▶ **Exercise**:
Copy the data exactly from the line that contains "Continue the Blender" through the line that contains "wob=lambda a, z: 1 + (0.075", keeping both end lines and leaving out everything else.

▶ **Source excerpt**:
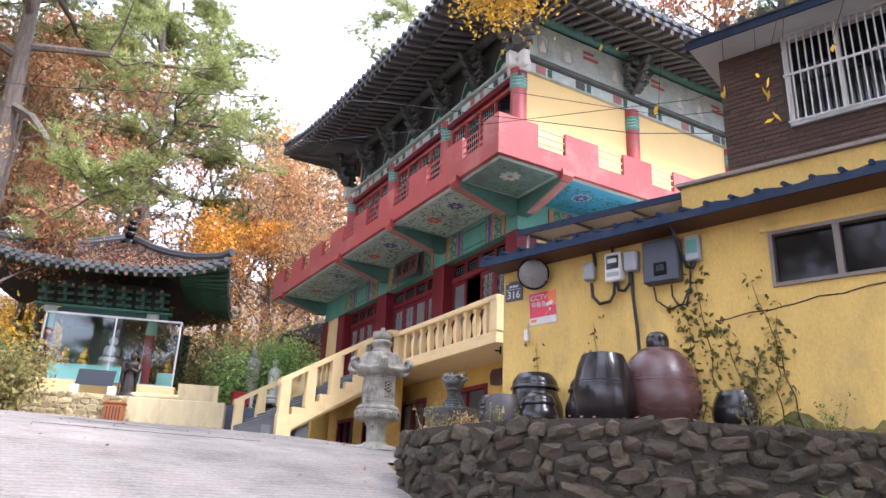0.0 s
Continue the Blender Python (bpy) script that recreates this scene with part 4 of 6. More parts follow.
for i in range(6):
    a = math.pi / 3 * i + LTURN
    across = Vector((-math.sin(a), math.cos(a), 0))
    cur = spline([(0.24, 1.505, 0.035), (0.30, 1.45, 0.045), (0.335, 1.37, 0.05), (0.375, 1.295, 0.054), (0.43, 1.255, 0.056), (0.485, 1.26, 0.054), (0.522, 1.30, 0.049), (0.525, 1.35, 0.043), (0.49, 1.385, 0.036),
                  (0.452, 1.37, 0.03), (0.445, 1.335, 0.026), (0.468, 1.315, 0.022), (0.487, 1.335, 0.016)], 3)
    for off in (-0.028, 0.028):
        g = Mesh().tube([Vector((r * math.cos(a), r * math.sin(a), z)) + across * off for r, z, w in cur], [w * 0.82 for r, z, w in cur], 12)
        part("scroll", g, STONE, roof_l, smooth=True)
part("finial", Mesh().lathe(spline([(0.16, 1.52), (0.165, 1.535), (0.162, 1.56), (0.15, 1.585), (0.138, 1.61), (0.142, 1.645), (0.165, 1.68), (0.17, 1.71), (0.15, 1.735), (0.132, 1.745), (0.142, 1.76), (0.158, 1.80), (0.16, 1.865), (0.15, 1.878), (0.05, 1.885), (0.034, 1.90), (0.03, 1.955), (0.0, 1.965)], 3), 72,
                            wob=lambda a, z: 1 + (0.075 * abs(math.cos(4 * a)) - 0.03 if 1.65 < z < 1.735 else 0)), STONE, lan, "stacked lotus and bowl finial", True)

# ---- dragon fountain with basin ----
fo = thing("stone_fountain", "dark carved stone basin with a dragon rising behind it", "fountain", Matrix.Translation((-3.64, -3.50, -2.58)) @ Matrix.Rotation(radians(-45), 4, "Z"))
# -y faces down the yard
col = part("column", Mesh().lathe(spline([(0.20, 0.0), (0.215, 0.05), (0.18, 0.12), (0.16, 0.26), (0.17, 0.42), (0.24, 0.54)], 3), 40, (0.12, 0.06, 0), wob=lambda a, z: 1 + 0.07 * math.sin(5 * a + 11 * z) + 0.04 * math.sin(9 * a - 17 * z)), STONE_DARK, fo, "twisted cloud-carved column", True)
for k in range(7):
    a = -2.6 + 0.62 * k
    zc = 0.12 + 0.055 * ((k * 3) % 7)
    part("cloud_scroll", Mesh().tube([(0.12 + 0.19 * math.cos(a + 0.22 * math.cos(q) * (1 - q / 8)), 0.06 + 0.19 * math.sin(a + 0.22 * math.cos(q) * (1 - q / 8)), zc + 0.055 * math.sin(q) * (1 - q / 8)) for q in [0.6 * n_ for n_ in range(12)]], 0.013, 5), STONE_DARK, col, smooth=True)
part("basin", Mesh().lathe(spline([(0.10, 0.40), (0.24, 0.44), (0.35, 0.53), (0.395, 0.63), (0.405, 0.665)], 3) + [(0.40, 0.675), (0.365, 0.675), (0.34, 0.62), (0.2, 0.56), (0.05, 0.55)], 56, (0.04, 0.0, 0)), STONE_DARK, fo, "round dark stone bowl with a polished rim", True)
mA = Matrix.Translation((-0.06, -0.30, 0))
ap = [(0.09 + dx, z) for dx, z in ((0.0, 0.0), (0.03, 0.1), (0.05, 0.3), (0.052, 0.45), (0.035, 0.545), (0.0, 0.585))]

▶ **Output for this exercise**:
Continue the Blender Python (bpy) script that recreates this scene with part 4 of 6. More parts follow.
for i in range(6):
    a = math.pi / 3 * i + LTURN
    across = Vector((-math.sin(a), math.cos(a), 0))
    cur = spline([(0.24, 1.505, 0.035), (0.30, 1.45, 0.045), (0.335, 1.37, 0.05), (0.375, 1.295, 0.054), (0.43, 1.255, 0.056), (0.485, 1.26, 0.054), (0.522, 1.30, 0.049), (0.525, 1.35, 0.043), (0.49, 1.385, 0.036),
                  (0.452, 1.37, 0.03), (0.445, 1.335, 0.026), (0.468, 1.315, 0.022), (0.487, 1.335, 0.016)], 3)
    for off in (-0.028, 0.028):
        g = Mesh().tube([Vector((r * math.cos(a), r * math.sin(a), z)) + across * off for r, z, w in cur], [w * 0.82 for r, z, w in cur], 12)
        part("scroll", g, STONE, roof_l, smooth=True)
part("finial", Mesh().lathe(spline([(0.16, 1.52), (0.165, 1.535), (0.162, 1.56), (0.15, 1.585), (0.138, 1.61), (0.142, 1.645), (0.165, 1.68), (0.17, 1.71), (0.15, 1.735), (0.132, 1.745), (0.142, 1.76), (0.158, 1.80), (0.16, 1.865), (0.15, 1.878), (0.05, 1.885), (0.034, 1.90), (0.03, 1.955), (0.0, 1.965)], 3), 72,
                            wob=lambda a, z: 1 + (0.075 * abs(math.cos(4 * a)) - 0.03 if 1.65 < z < 1.735 else 0)), STONE, lan, "stacked lotus and bowl finial", True)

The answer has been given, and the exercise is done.